The course will focus on Lagrangian approaches. They are often methods of choice to treat the particulate phase transport and polydispersity; they may also be used, in terms of so-called particle-based methods, for the macroscopic description of fluid motion. Looked at from this perspective, the course should nicely complement a typical curriculum on fluid dynamics and CFD modelling to provide a broader view, next-to (but not off) the beaten track, especially valuable for PhD candidates.

The course will cover a range of Lagrangian techniques in use, with a special emphasis on particle-laden turbulence. It will include lectures and hands-on sessions on Particle Image Velocimetry and Particle Tracking Velocimetry that are widely used to measure dispersed two-phase flows. On the other hand, non-spherical tracer particles can be used to quantify turbulence. The physics of particle dispersion, aggregate breakup, and anisotropic particle dynamics will be covered.

In terms of modelling and computation, the lectures will describe hybrid Euler-Lagrange approaches for multiphysics two-phase flows, in particular disperse turbulent ones. The course will address particle-resolved and particle-modelled Direct Numerical Simulations (PR-DNS, PM-DNS), Large-Eddy Simulations (LES) with particle tracking, which may include modelling of the subscale phenomena, as well as statistical (RANS and one-point PDF) approaches with stochastic Lagrangian models to account for the missing information on turbulence. Smoothed Particle Hydrodynamics (SPH) will be presented as a representative of a particle-based numerical approach, including multiphase SPH, along with some fundamental issues.

Through these various examples, similarities and differences between particle-based descriptions will be discussed, considering the multiphysics nature of two-phase flows. The lectures will shed light on experimental issues (including uncertainty assessment), modelling challenges (point-particle vs. particle-resolved models, unresolved scales handling), and computational approaches (including hybrid ones).

Invited lecturers
Mickael Bourgoin (Ecole Normale de Lyon, France)

5 lectures on:
Lagrangian turbulence: statistical description of Lagrangian dynamics, single particle dispersion, pair dispersion; turbulent transport of (spherical) inertial particles: single particle dynamics, turbulent settling, preferential concentration and collective effects.

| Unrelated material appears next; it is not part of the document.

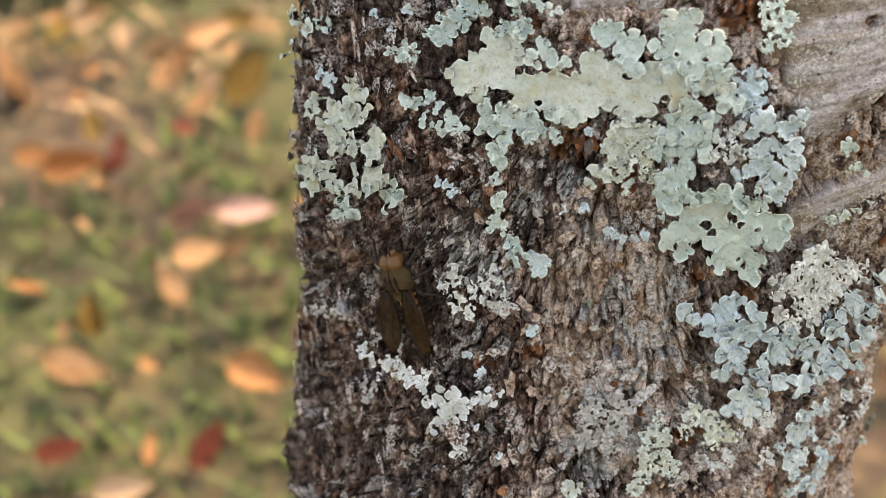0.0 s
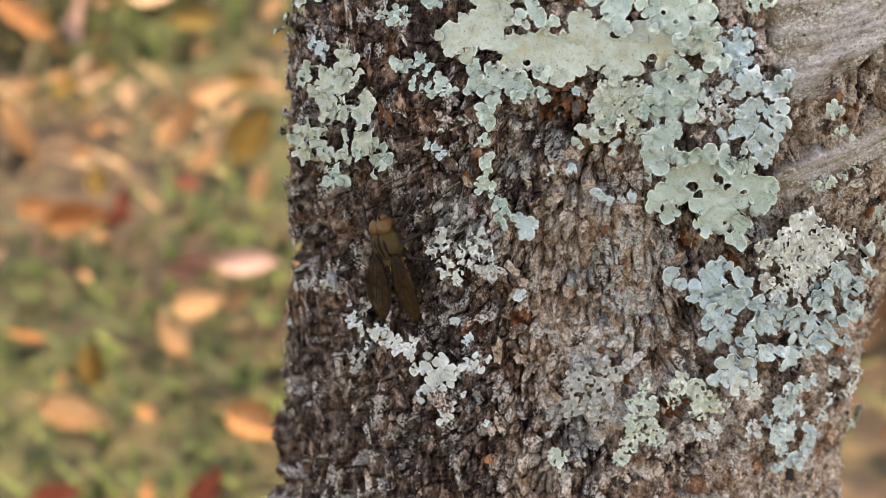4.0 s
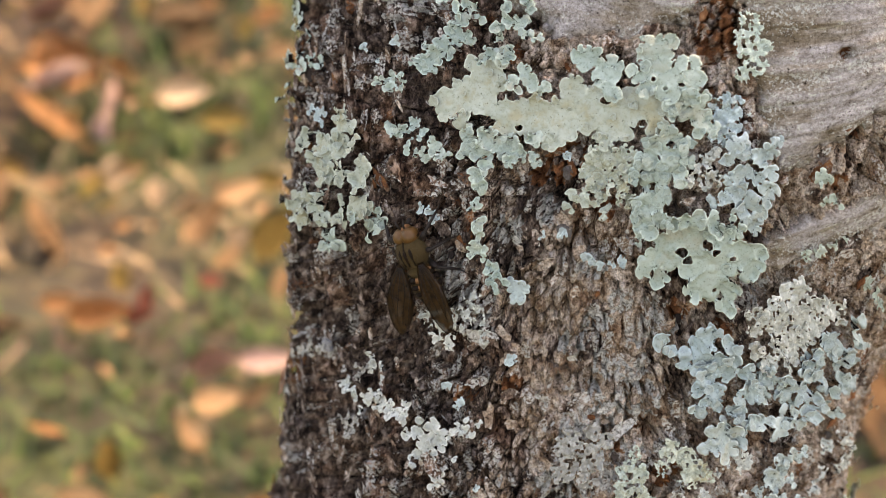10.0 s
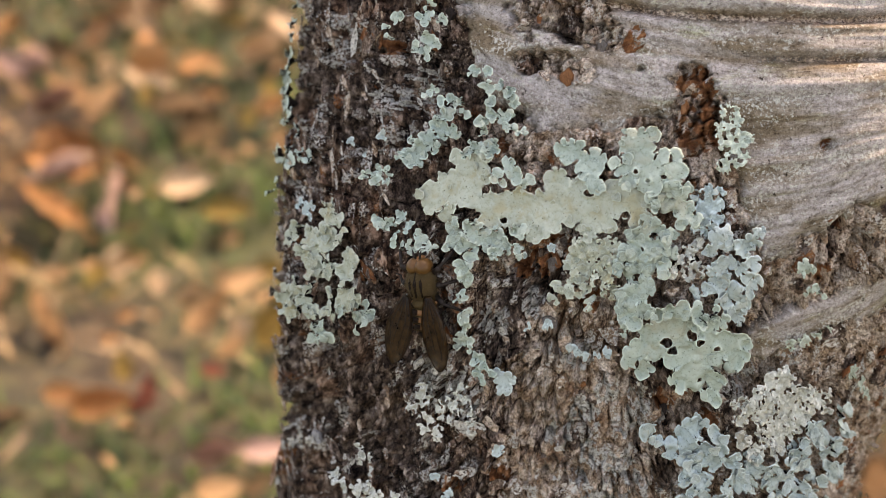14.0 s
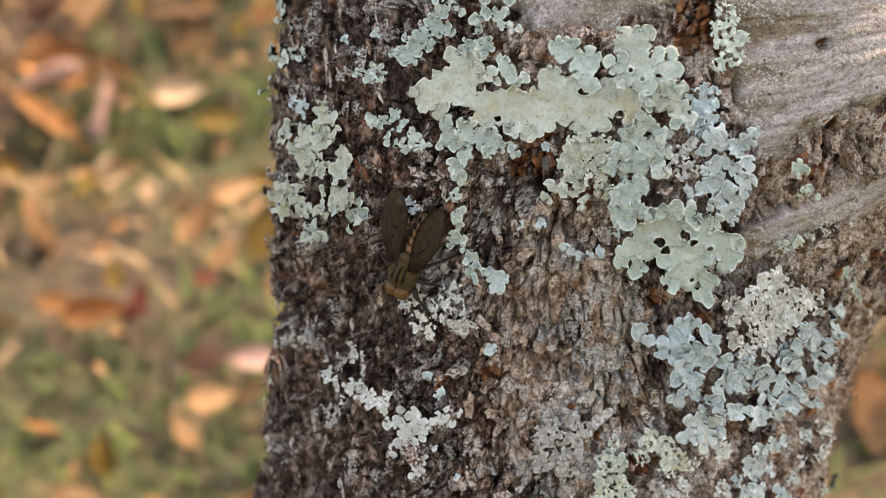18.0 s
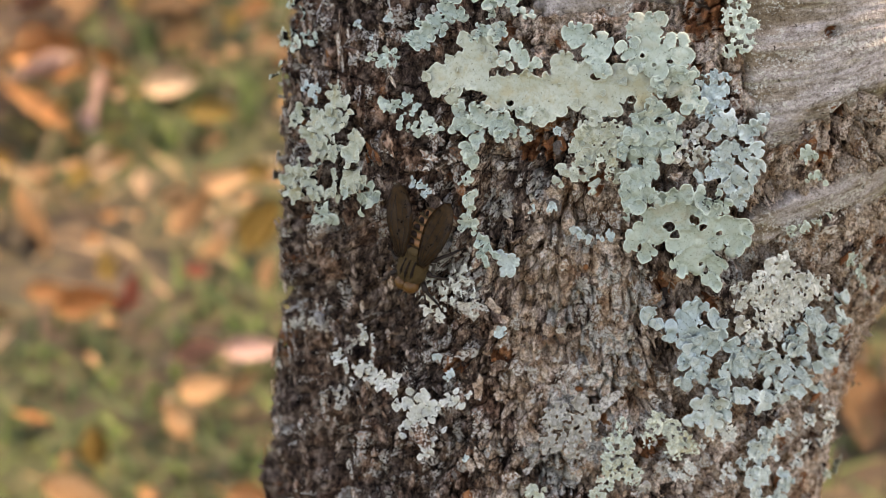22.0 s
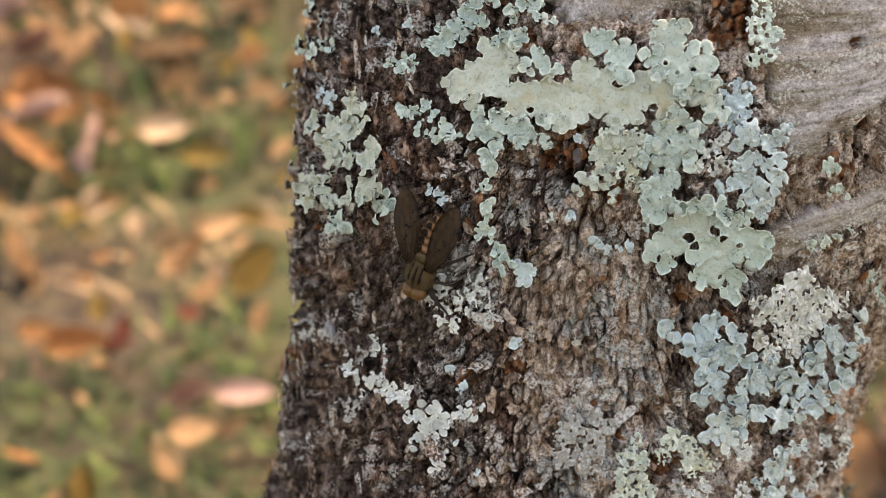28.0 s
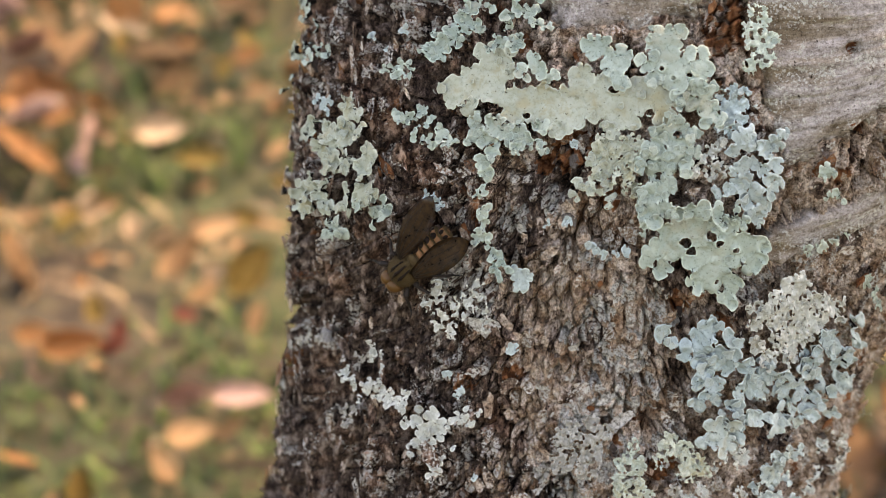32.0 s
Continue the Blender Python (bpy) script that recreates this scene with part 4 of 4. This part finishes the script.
NEAR_LEAVES = [
    ("pink", -0.105, 1.012, 0.037, 0),
    ("pink", -0.138, 1.011, 0.030, 15),
    ("tan", -0.131, 0.974, 0.031, 10),
    ("tan", -0.159, 1.170, 0.041, 55),
    ("tan", -0.139, 1.213, 0.036, 20),
    ("tan", -0.104, 1.103, 0.025, 80),
    ("red", -0.148, 1.106, 0.018, 0),
    ("orange", -0.238, 1.078, 0.026, 0),
    ("orange", -0.212, 1.060, 0.040, 10),
    ("red", -0.189, 1.066, 0.021, 20),
    ("red", -0.187, 1.087, 0.019, 80),
    ("yellow", -0.206, 1.110, 0.023, 100),
    ("tan", -0.190, 0.875, 0.040, -20),
]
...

Jochen Froehlich (TU Dresden, Germany)

5 lectures on:
Overview of numerical approaches for particle-resolving simulations; Euler-Lagrange methods with immersed boundaries for Direct Numerical Simulations (DNS) of particle-laden and bubble-laden flows; sub-scale models for collision, coalescence and breakup; use of particle-resolving DNS for statistical modelling; application to sediment dynamics, extension to three-phase flows in flotation.

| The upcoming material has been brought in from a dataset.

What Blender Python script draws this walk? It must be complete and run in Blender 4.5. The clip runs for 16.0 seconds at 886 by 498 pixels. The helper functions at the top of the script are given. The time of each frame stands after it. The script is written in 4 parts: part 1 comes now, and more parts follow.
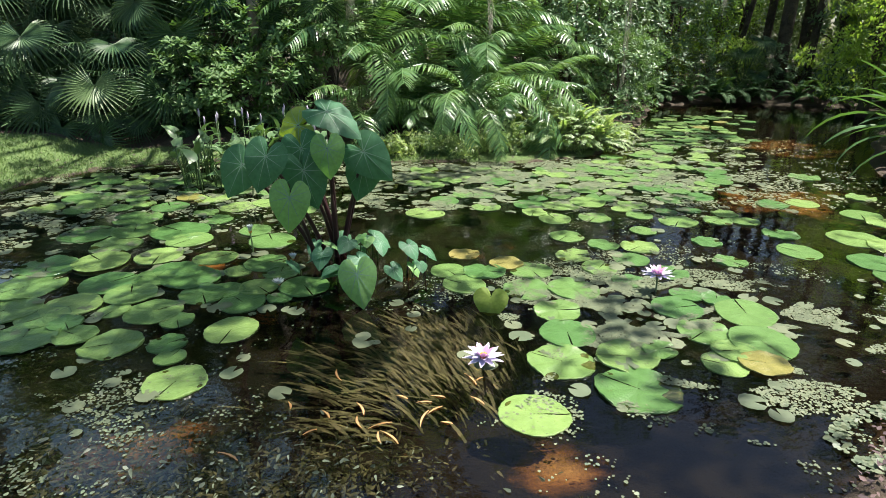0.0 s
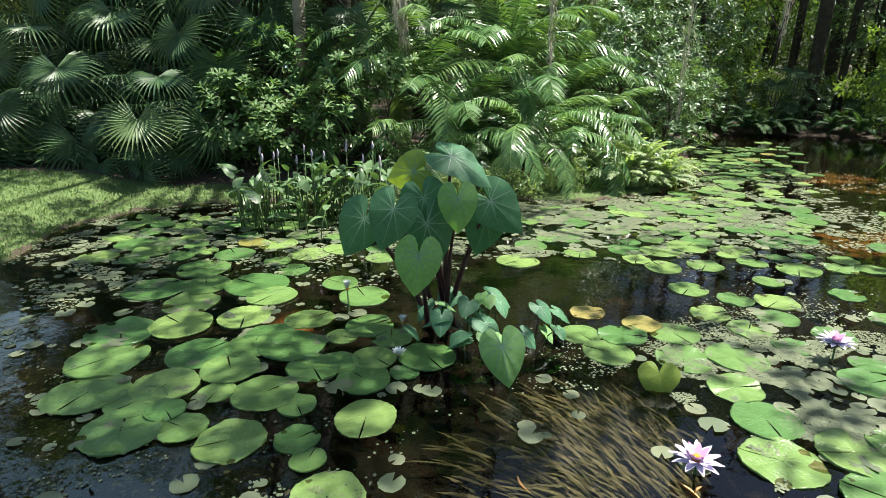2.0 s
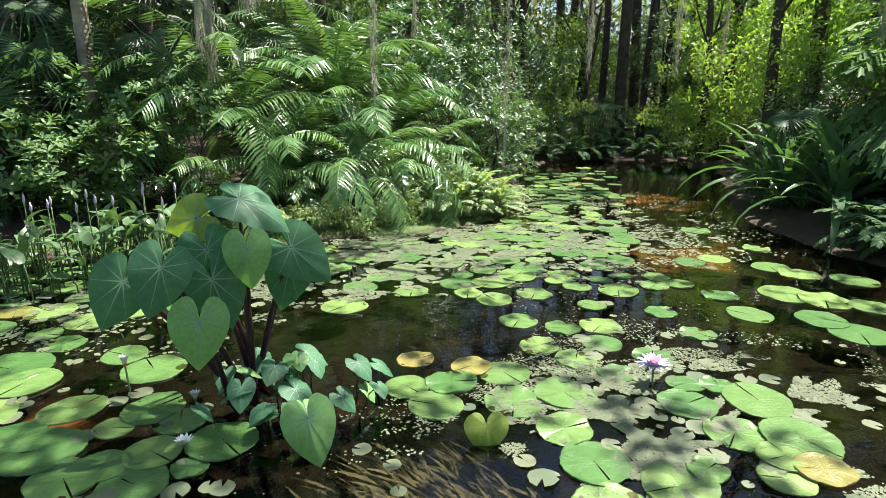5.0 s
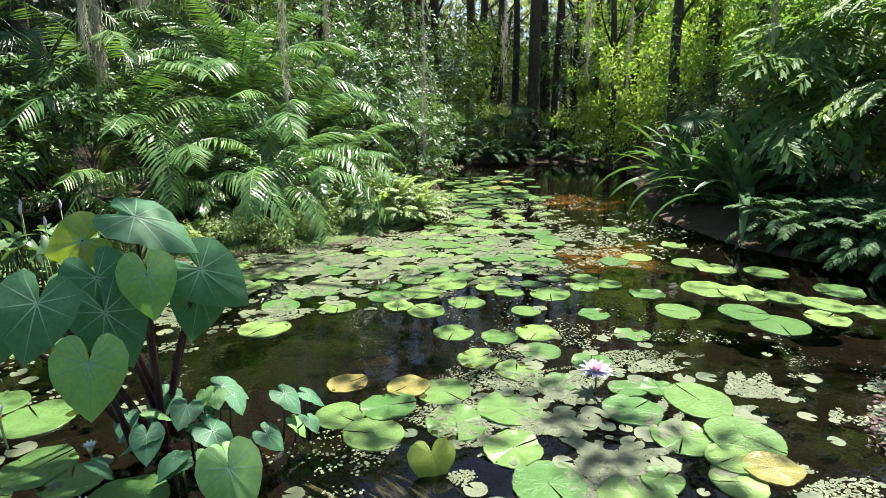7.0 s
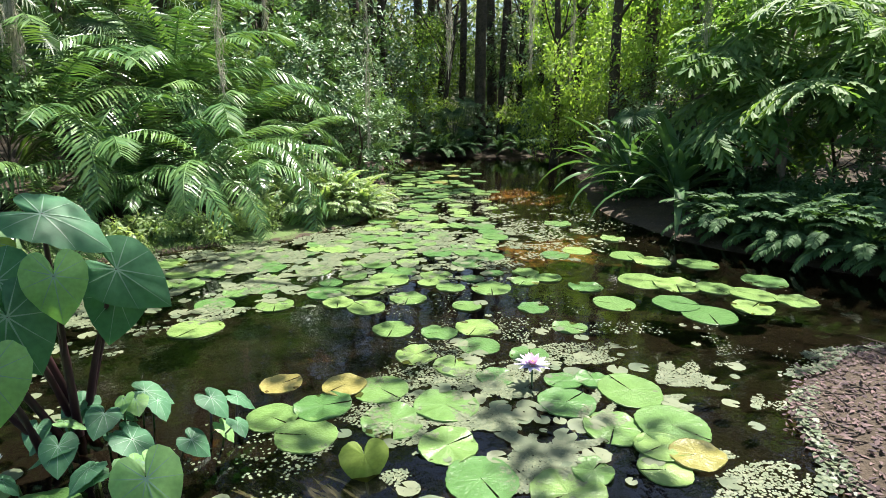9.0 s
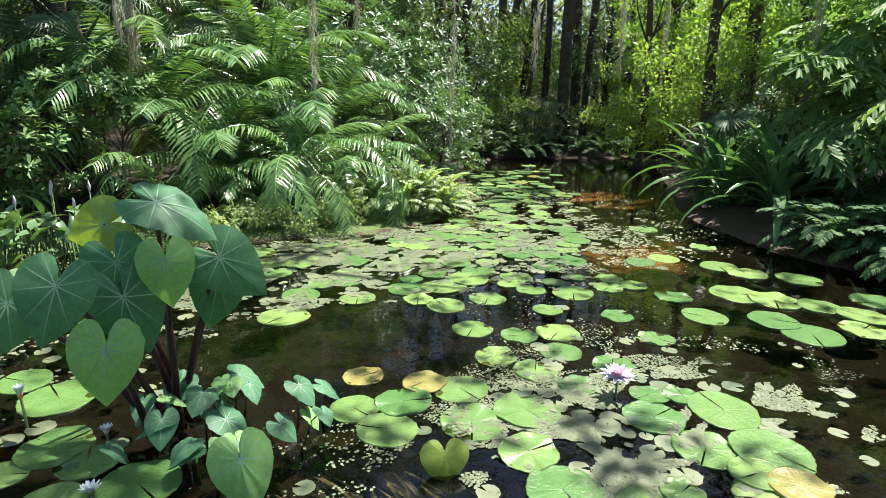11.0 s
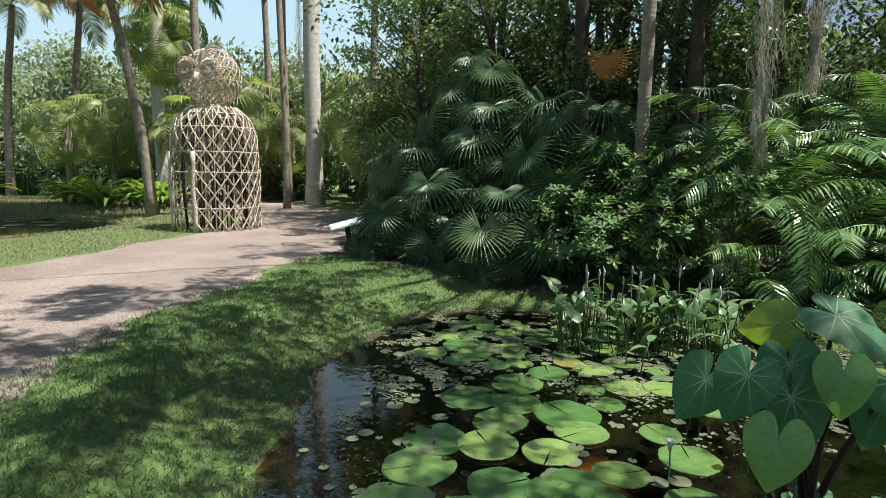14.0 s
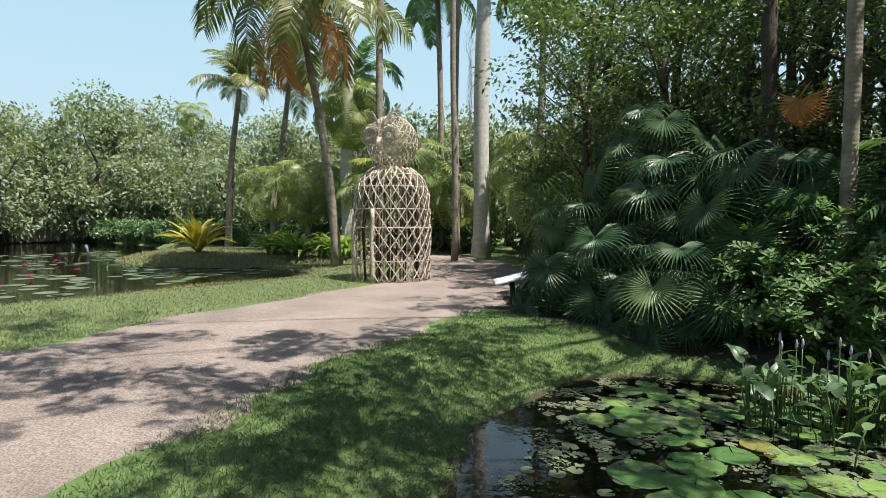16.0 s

Alessandra S. Lanotte (CNR Institute of Nanotechnology, Lecce, Italy)

Lectures: 4 + 2 hands-on session
Breakup of aggregates in flows: from simple to turbulent flows; numerical approaches for the breakup of small, spherical or anisotropic particles in turbulence; modelling methods for the breakup of rigid aggregates in turbulent flows. Hands-on session: analysis of Lagrangian data from DNS.

Alex Liberzon (Tel Aviv University, Israel)

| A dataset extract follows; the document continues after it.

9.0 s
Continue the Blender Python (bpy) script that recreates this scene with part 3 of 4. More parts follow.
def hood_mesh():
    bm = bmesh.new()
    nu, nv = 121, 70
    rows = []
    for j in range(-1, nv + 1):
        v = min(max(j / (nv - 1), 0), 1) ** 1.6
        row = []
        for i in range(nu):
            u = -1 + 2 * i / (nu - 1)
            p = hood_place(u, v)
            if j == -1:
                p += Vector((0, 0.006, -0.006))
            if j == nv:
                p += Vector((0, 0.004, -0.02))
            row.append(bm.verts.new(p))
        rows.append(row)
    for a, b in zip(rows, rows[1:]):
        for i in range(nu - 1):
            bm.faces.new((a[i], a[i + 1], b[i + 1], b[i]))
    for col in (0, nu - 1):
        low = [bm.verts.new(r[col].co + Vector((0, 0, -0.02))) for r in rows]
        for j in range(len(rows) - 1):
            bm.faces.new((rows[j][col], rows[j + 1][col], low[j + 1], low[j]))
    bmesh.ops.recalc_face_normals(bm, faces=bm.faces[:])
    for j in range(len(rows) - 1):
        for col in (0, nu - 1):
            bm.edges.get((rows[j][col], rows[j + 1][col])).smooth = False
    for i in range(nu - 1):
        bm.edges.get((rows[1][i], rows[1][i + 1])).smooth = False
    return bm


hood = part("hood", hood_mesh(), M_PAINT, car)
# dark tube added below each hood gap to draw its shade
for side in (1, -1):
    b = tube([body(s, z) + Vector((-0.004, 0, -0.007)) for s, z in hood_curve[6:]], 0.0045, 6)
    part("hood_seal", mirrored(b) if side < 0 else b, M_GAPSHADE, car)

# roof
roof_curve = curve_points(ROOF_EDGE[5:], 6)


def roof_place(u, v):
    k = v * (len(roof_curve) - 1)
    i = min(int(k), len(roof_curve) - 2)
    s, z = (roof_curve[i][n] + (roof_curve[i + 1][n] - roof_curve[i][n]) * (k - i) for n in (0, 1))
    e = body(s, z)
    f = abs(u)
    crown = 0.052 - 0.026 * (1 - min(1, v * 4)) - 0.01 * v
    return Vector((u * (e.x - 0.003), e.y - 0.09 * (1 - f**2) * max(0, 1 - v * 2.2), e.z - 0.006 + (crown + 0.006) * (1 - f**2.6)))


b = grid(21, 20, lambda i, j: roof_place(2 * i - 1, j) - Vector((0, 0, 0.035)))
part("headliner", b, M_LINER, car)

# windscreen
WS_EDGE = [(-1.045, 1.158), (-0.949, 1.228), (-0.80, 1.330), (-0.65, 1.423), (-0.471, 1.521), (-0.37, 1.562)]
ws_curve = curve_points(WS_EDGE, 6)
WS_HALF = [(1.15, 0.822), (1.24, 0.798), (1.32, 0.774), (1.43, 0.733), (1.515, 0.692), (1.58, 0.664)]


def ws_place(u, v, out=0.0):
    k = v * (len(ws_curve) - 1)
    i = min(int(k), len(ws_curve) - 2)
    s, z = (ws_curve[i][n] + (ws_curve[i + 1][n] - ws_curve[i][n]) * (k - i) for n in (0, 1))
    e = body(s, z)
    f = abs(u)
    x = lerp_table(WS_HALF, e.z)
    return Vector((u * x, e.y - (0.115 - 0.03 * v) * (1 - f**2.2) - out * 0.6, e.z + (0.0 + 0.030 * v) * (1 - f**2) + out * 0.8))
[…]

Lectures: 4 + 2 hands-on session
Overview of Lagrangian particle tracking experimental methods from theoretical, computational, and hardware perspectives. Hands-on sessions on two-phase Particle Image Velocimetry (PIV) and Particle Tracking Velocimetry (PTV) methods for 2D/3D measurements, using open source software OpenPIV and OpenPTV; application on algae, navigation in odorant landscape.

Jacek Pozorski (IMP, PAN, Gdansk, Poland)

5 lectures on:
Introduction to Lagrangian approach and particle methods in fluid dynamics; Euler-Lagrange modelling of turbulent dispersion; Large-Eddy Simulation (LES) with point particles considering sub-scale effects (one-point stochastic models and structural-type models); Smoothed Particle Hydrodynamics (SPH) particle method: introduction and selected applications to two-phase flows.

Alfredo Soldati (Vienna University of Technology, Austria)

5 lectures on:

Overview of particle dynamics in turbulent flows; influence of shape on the motion of anisotropic and non-axisymmetric particles; experimental determination of motion of shape-influenced particles; use of non-spherical tracer particles to measure turbulence features.